Task details: Read the listing below and copy out every line that holds "with".

** start **

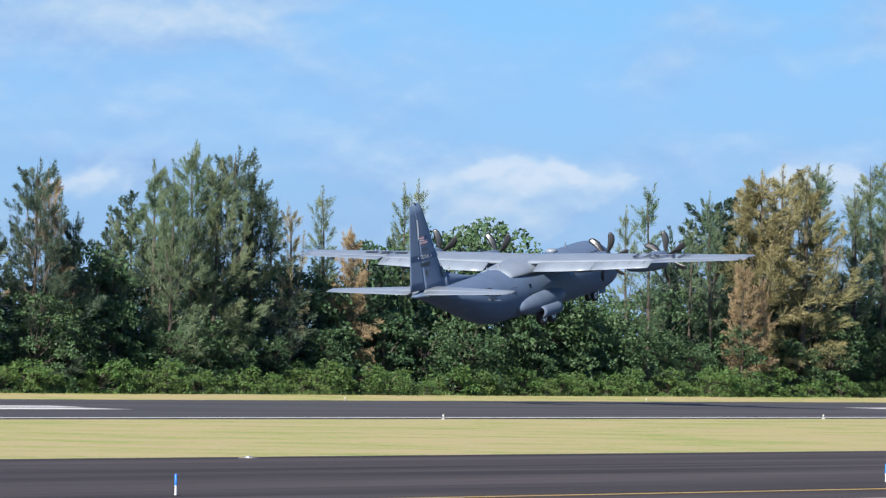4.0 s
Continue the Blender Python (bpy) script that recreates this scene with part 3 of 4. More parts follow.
def broadleaf(seed, H=9.0, R=3.6, clumps=38, leaves=96, mat="leaf", label="dense dark green broadleaf tree", name="broadleaf_tree", low=0.06, leaf=0.25):
    rng = np.random.default_rng(seed)
    ob = tagged(new(name), label, "tree" if H > 4 else "bush", "trees beside the runway" if H > 4 else "bushes beside the runway")
    part("trunk", tube_vf([(0, 0, -0.2), (0.1, 0.05, H * 0.3), (-0.1, 0.1, H * 0.62)], [0.05 + H * 0.018, 0.04 + H * 0.012, 0.03], 8), M["trunk"], ob)
    bases, ways, wood = [], [], []
    for i in range(clumps):
        u = (i + 0.5) / clumps
        z = H * (low + (0.93 - low) * u)
        ring = R * (1 - 0.75 * max(0, u - 0.35) ** 1.2) * rng.uniform(0.25, 1.0) ** 0.6
        a = i * GOLD + rng.normal() * 0.4
        c = np.array([math.cos(a) * ring, math.sin(a) * ring, z + rng.normal() * 0.05 * H])
        cr = R * rng.uniform(0.20, 0.36)
        d = unit(rng.normal(size=(leaves, 3)) * np.array([1, 1, 0.8]))
        d[:, 2] = np.where(d[:, 2] < -0.4, -d[:, 2] * 0.5, d[:, 2])
        bases.append(c + d * cr * rng.uniform(0.75, 1.05, leaves)[:, None] * np.array([1, 1, 0.72]))
        ways.append(unit(d + rng.normal(size=(leaves, 3)) * 0.7 + np.array([0, 0, -0.15])))
        wood.append(tube_vf([(0, 0, H * 0.25 + 0.3 * z * u), tuple(c * np.array([0.6, 0.6, 0.9])), tuple(c)], [0.02 + H * 0.006, 0.03, 0.012], 3))
    base, way = np.concatenate(bases), np.concatenate(ways)
    n = len(base)
    tagged(part("branching", join_vf(*wood), M["trunk"], ob), kind="stuff")
    part("crown", needles_vf(base, way, rng.uniform(0.8, 1.4, n) * leaf, rng.uniform(0.35, 0.6, n) * leaf, rng), M[mat], ob)
    return ob


def place(pool, kind, x, y, height, turn, wide=1.0):
    """A copy of one of the pool's trees of that kind, scaled to a height."""
    ob, h0 = pool[kind][int(turn * 7) % len(pool[kind])]
    s = height / h0
    return copy_thing(ob, Matrix.LocRotScale((x, y, -0.06), Euler((0, 0, radians(turn * 57))), (s * wide, s * wide, s)))


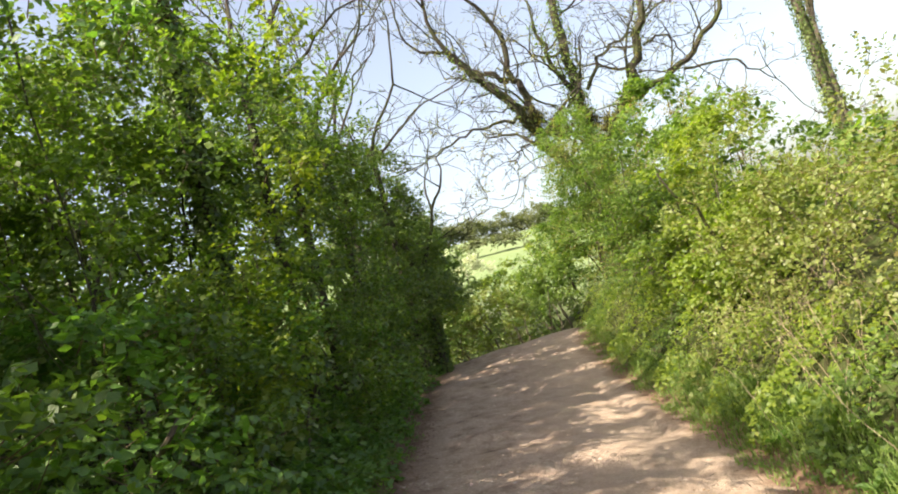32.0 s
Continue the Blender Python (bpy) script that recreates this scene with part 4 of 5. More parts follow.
for x, y, z, r in ((11.9, 47.5, 5.9, 1.1), (13.2, 47.6, 6.2, 1.1), (14.8, 47.6, 6.3, 1.3), (10.6, 47.5, 5.7, 1.0), (16.8, 47.6, 6.2, 1.4)):
    bush("oak_scrub", [((x, y, z), (r, 1.2, r * 0.8)), ((x + 0.5, y - 0.3, z - r), (r, 1.2, r * 0.8)), ((x, y, z - 2.4 * r), (r, 1.2, r))], "brown twiggy oak scrub in bud at the foot of the oak", OLIVE, 11, 0.45, 20, 0.5, 5, 0.09, 6, "oak scrub", "bush", (-0.3, -0.8, 0.4))
# twiggy growth round the fork of the oak
for x, z, r in ((10.4, 8.2, 0.8), (11.2, 7.6, 0.9), (12.5, 7.6, 0.7), (13.4, 7.0, 0.8), (14.2, 7.5, 0.6)):
    base = np.array((x, 48.4, z))
    ob = thing("twig_thicket", base, "brown tangle of thin shoots growing round the oak fork", "twigs", "oak shoots")
    n = 420
    a = base + rand_dir(n) * rng.uniform(0, 1, (n, 1)) * (r * 0.6, r * 0.4, r * 0.6)
    b = a + rand_dir(n, 0.6) * rng.uniform(0.3, 0.9, (n, 1)) * r
    part("brushwood", *rods(a, b, 0.012, 0.004), OAK, ob, kind="stuff")
    k = rng.random(n) < 0.5
    part("foliage", *sprays(b[k], rand_dir(int(k.sum()), 0.3), np.full(int(k.sum()), 0.25), 5, 0.06)[0], OLIVE, ob, kind="stuff")
for x, y, h, r, g in ((20.6, 46.0, 10.5, 0.2, 3600), (23.4, 49.0, 8.0, 0.14, 700)):
    bare_tree("ivy_clad_tree", (x, y, float(land(x, y))), h, r, (0.08, 0, 0), [((0.5, 0, 1), 3.5, 0.12), ((-0.2, 0, 1), 3.0, 0.1), ((0.8, 0, 0.6), 3.0, 0.08)], "slim bare tree with an ivy-clad trunk", (OLIVE, 500, 0.08), 4, "trees behind the hedges", g)
for x, y, h, r, ivy in ((-1.0, 31.5, 10.2, 0.13, 7000), (-0.2, 33.4, 6.0, 0.08, 0), (1.0, 37.4, 6.0, 0.08, 400), (-3.0, 14.0, 3.4, 0.10, 0), (0.3, 34.6, 6.4, 0.08, 0), (1.3, 39.0, 6.0, 0.08, 300), (2.4, 41.0, 6.2, 0.09, 0), (3.0, 42.0, 3.0, 0.16, 3000)):
    bare_tree("ivy_clad_tree" if ivy > 1000 else "ash_tree", (x, y, float(land(x, y))), h, r, (0.1, 0, 0),
              [((0.3, 0.2, 1), 2.4, r * 0.6), ((-0.35, -0.1, 1), 2.4, r * 0.55), ((0.7, -0.2, 0.8), 2.0, r * 0.45), ((-0.6, 0.2, 0.9), 1.8, r * 0.4)],
              "ivy-clad trunk rising out of the hedge" if ivy > 1000 else "thin bare ash rising out of the hedge", (HEDGE, 60, 0.05), 4, "trees behind the hedges", ivy or None, 0.5, 0.12, OAK)

# trees and scrub beyond the mound at the start
NEAR = (0.45, -0.75, 0.45)
ob = bush("mound_tree", [((-9.2, 4.6, 5.4), (1.5, 1.2, 0.9)), ((-8.3, 5.3, 5.0), (1.3, 1.0, 0.8)), ((-10.0, 5.4, 5.0), (1.4, 1.1, 0.9)), ((-10.8, 4.4, 5.6), (1.4, 1.1, 0.9)), ((-8.6, 4.3, 5.6), (1.0, 0.9, 0.7)), ((-7.6, 5.2, 5.2), (1.1, 0.9, 0.7))], "dark leafy tree standing beyond the grassy mound", SHADE, 24, 0.4, 42, 0.36, 6, 0.15, 0, "hedgerow trees", "tree", (0.1, 0.0, 0.1))
part("trunk", *tube(bent(on_ground(-9.4, 8.0), (-9.2, 5.6, 4.9), 9, 0.06), np.linspace(0.12, 0.06, 9), 8), BARK, ob, smooth=True)
for k in range(4):
    part("branch", *tube(bent((-9.25, 6.1, 4.1), (-9.2 + rng.uniform(-1.3, 1.2), 4.8 + rng.uniform(-0.5, 0.6), 5.4), 7, 0.05), np.linspace(0.05, 0.015, 7), 6), BARK, ob)
for x, y, h, r, kind in ((-3.6, 8.3, 0.8, 0.95, FRESH), (-4.9, 8.8, 0.8, 1.0, FRESH), (-6.1, 9.0, 0.85, 1.1, FRESH), (-7.4, 9.0, 0.95, 1.2, HEDGE), (-6.8, 10.6, 1.0, 1.3, HEDGE), (-8.6, 10.6, 1.1, 1.4, HEDGE), (-5.4, 10.6, 0.9, 1.2, HEDGE), (-8.8, 9.0, 1.3, 1.4, FRESH), (-10.2, 8.8, 1.5, 1.5, HEDGE), (-11.8, 8.6, 1.6, 1.6, FRESH), (-13.0, 8.2, 1.7, 1.6, HEDGE), (-14.2, 7.6, 1.5, 1.6, HEDGE), (-16.5, 6.4, 1.6, 1.8, HEDGE)):
    z = float(land(x, y))
    bush("hedge_bush", [((x, y, z + h), (r, r * 0.8, h * 0.9)), ((x - 0.4, y + 0.9, z + h * 1.7), (r, r * 0.8, h)), ((x + 0.5, y - 0.3, z + 0.4), (r * 0.9, r * 0.7, 0.6)), ((x, y + 1.9, z + h * 2.3), (r * 1.1, r, h))],
         "sunlit bramble and hawthorn scrub behind the mound", kind, 14, 0.34, 18, 0.28, 6, 0.096 if x > -9 else 0.14, 5, "hedge bushes on the bank", face=NEAR, shape=LEAF5 if x > -6 else LEAF2, holes=False)
for k, (x, y) in enumerate(((-6.6, 11.8), (-8.6, 11.8), (-10.4, 12.2), (-12.2, 12.8), (-14.2, 13.6), (-16.4, 14.6), (-18.6, 15.4), (-11.6, 10.9), (-13.6, 10.4), (-16, 9.8))):
    z = float(land(x, y))
    bush("hedge_bush", [((x, y, z + 1.4), (1.5, 1.2, 1.5)), ((x - 0.6, y + 0.5, z + 2.9), (1.4, 1.1, 1.2)), ((x + 0.7, y + 0.3, z + 2.2), (1.3, 1.1, 1.3))], "tall hawthorn scrub closing the field edge behind the mound", (HEDGE, SHADE)[k % 2], 9, 0.5, 16, 0.4, 6, 0.15, 4, "hedge bushes on the bank", face=NEAR, holes=False)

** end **

Task response:
Continue the Blender Python (bpy) script that recreates this scene with part 3 of 4. More parts follow.
Continue the Blender Python (bpy) script that recreates this scene with part 4 of 5. More parts follow.
    bare_tree("ivy_clad_tree", (x, y, float(land(x, y))), h, r, (0.08, 0, 0), [((0.5, 0, 1), 3.5, 0.12), ((-0.2, 0, 1), 3.0, 0.1), ((0.8, 0, 0.6), 3.0, 0.08)], "slim bare tree with an ivy-clad trunk", (OLIVE, 500, 0.08), 4, "trees behind the hedges", g)